* _DIRECTIVE_
Exact reproduction of the data is required, with images excluded.

* _SOURCE MATERIAL_
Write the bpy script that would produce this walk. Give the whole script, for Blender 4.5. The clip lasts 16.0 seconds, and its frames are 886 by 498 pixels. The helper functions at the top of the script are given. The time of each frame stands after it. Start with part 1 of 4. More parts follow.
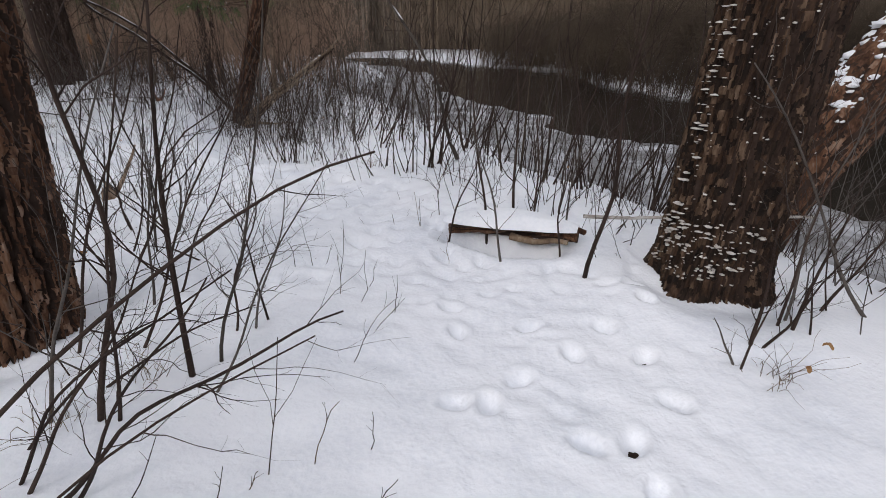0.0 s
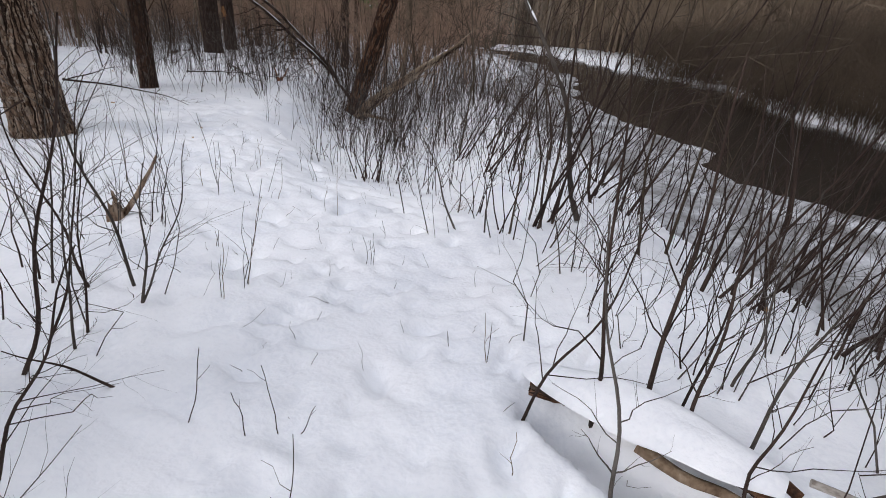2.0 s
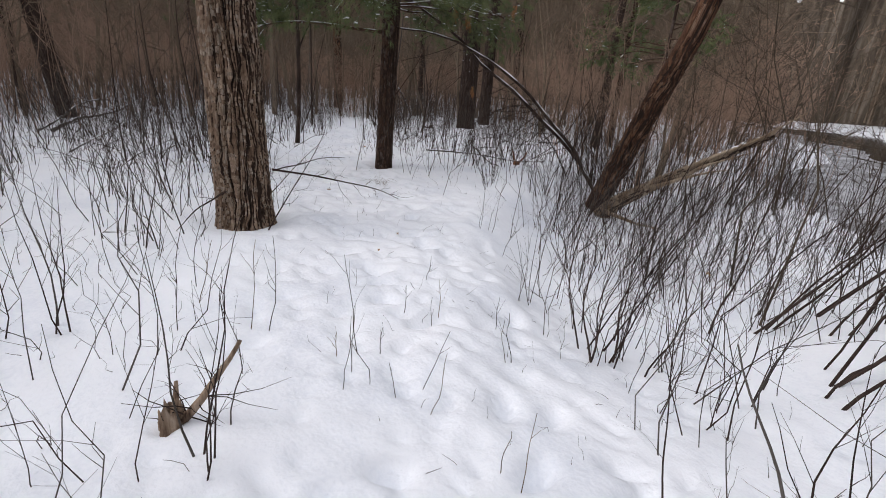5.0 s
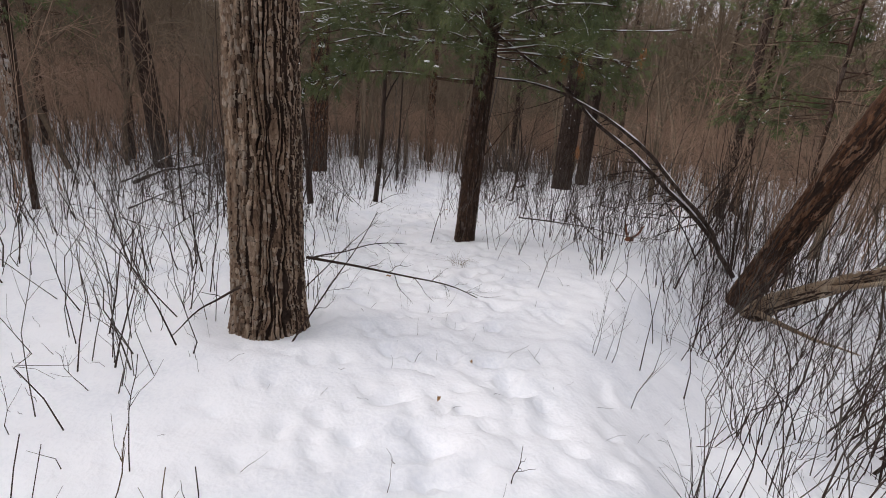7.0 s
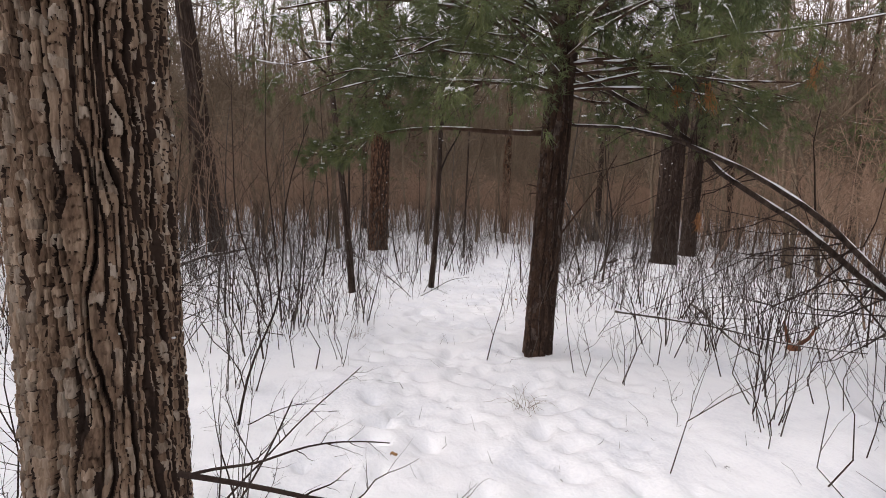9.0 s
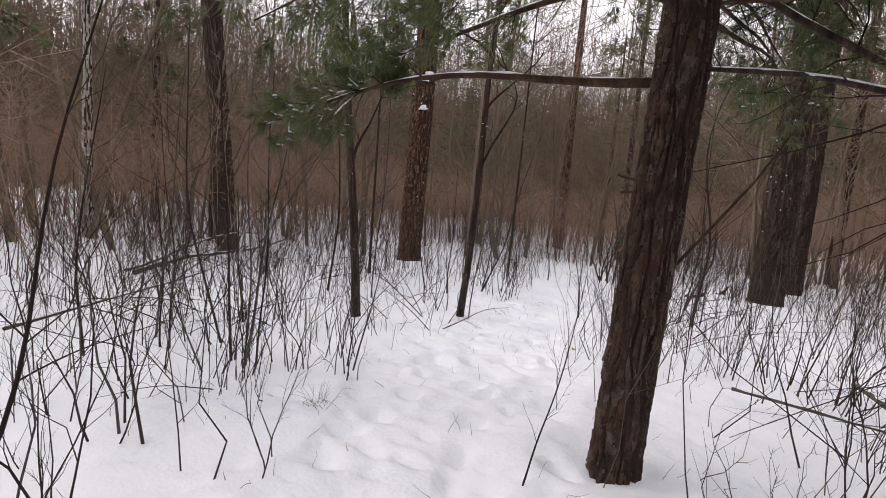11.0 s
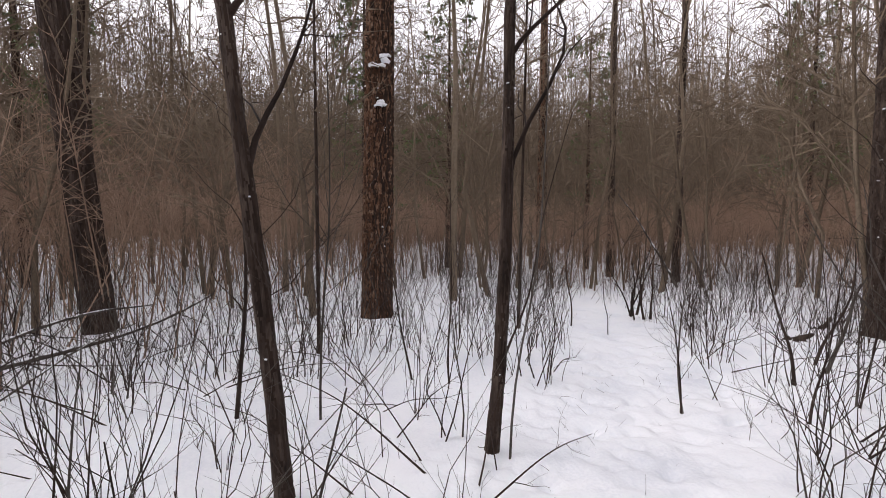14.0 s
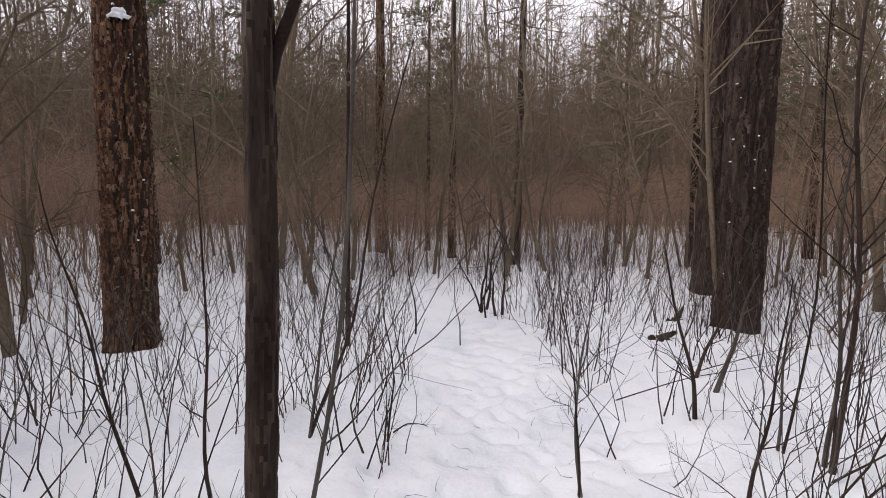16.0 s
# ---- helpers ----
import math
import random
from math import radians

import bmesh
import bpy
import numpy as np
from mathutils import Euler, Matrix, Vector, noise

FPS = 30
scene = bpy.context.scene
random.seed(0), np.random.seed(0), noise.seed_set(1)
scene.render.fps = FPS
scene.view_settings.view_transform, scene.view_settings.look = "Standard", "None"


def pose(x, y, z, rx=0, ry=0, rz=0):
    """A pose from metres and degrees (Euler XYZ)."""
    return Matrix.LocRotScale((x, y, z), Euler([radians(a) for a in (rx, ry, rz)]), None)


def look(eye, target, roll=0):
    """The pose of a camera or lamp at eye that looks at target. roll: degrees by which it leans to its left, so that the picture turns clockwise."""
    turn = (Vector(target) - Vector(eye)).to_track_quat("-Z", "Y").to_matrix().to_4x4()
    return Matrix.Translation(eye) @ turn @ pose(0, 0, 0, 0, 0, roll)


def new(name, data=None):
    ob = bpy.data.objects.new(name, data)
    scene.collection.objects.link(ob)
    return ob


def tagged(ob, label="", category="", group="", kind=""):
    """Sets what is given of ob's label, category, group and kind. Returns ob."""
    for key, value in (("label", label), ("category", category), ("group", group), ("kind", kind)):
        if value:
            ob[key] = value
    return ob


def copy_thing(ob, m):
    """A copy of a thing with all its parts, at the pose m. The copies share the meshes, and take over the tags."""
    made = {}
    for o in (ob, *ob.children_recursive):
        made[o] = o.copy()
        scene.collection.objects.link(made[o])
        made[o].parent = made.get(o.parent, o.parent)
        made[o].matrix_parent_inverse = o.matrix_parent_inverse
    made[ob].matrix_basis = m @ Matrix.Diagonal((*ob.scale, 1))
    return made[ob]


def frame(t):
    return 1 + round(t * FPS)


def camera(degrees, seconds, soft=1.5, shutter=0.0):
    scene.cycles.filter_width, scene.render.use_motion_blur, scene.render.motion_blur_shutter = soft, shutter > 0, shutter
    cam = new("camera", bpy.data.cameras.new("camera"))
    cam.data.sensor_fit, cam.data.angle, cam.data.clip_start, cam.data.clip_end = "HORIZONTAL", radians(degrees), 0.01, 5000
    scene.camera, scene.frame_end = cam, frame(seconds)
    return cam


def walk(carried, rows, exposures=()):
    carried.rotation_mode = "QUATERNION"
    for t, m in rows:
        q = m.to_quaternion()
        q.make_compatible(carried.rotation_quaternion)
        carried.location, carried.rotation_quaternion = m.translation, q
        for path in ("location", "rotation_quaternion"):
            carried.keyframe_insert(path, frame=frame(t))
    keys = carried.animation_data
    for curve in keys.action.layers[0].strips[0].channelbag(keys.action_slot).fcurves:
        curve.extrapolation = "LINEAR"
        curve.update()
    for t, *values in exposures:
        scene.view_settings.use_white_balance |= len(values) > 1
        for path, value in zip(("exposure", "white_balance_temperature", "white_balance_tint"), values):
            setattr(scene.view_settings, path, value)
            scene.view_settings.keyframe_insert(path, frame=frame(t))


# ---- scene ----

* _RESULT BELOW_
Write the bpy script that would produce this walk. Give the whole script, for Blender 4.5. The clip lasts 16.0 seconds, and its frames are 886 by 498 pixels. The helper functions at the top of the script are given. The time of each frame stands after it. Start with part 1 of 4. More parts follow.
0.0 s
2.0 s
5.0 s
7.0 s
9.0 s
11.0 s
14.0 s
16.0 s
# ---- helpers ----
import math
import random
from math import radians

import bmesh
import bpy
import numpy as np
from mathutils import Euler, Matrix, Vector, noise

FPS = 30
scene = bpy.context.scene
random.seed(0), np.random.seed(0), noise.seed_set(1)
scene.render.fps = FPS
scene.view_settings.view_transform, scene.view_settings.look = "Standard", "None"


def pose(x, y, z, rx=0, ry=0, rz=0):
    """A pose from metres and degrees (Euler XYZ)."""
    return Matrix.LocRotScale((x, y, z), Euler([radians(a) for a in (rx, ry, rz)]), None)


def look(eye, target, roll=0):
    """The pose of a camera or lamp at eye that looks at target. roll: degrees by which it leans to its left, so that the picture turns clockwise."""
    turn = (Vector(target) - Vector(eye)).to_track_quat("-Z", "Y").to_matrix().to_4x4()
    return Matrix.Translation(eye) @ turn @ pose(0, 0, 0, 0, 0, roll)


def new(name, data=None):
    ob = bpy.data.objects.new(name, data)
    scene.collection.objects.link(ob)
    return ob


def tagged(ob, label="", category="", group="", kind=""):
    """Sets what is given of ob's label, category, group and kind. Returns ob."""
    for key, value in (("label", label), ("category", category), ("group", group), ("kind", kind)):
        if value:
            ob[key] = value
    return ob


def copy_thing(ob, m):
    """A copy of a thing with all its parts, at the pose m. The copies share the meshes, and take over the tags."""
    made = {}
    for o in (ob, *ob.children_recursive):
        made[o] = o.copy()
        scene.collection.objects.link(made[o])
        made[o].parent = made.get(o.parent, o.parent)
        made[o].matrix_parent_inverse = o.matrix_parent_inverse
    made[ob].matrix_basis = m @ Matrix.Diagonal((*ob.scale, 1))
    return made[ob]


def frame(t):
    return 1 + round(t * FPS)


def camera(degrees, seconds, soft=1.5, shutter=0.0):
    scene.cycles.filter_width, scene.render.use_motion_blur, scene.render.motion_blur_shutter = soft, shutter > 0, shutter
    cam = new("camera", bpy.data.cameras.new("camera"))
    cam.data.sensor_fit, cam.data.angle, cam.data.clip_start, cam.data.clip_end = "HORIZONTAL", radians(degrees), 0.01, 5000
    scene.camera, scene.frame_end = cam, frame(seconds)
    return cam


def walk(carried, rows, exposures=()):
    carried.rotation_mode = "QUATERNION"
    for t, m in rows:
        q = m.to_quaternion()
        q.make_compatible(carried.rotation_quaternion)
        carried.location, carried.rotation_quaternion = m.translation, q
        for path in ("location", "rotation_quaternion"):
            carried.keyframe_insert(path, frame=frame(t))
    keys = carried.animation_data
    for curve in keys.action.layers[0].strips[0].channelbag(keys.action_slot).fcurves:
        curve.extrapolation = "LINEAR"
        curve.update()
    for t, *values in exposures:
        scene.view_settings.use_white_balance |= len(values) > 1
        for path, value in zip(("exposure", "white_balance_temperature", "white_balance_tint"), values):
            setattr(scene.view_settings, path, value)
            scene.view_settings.keyframe_insert(path, frame=frame(t))


# ---- scene ----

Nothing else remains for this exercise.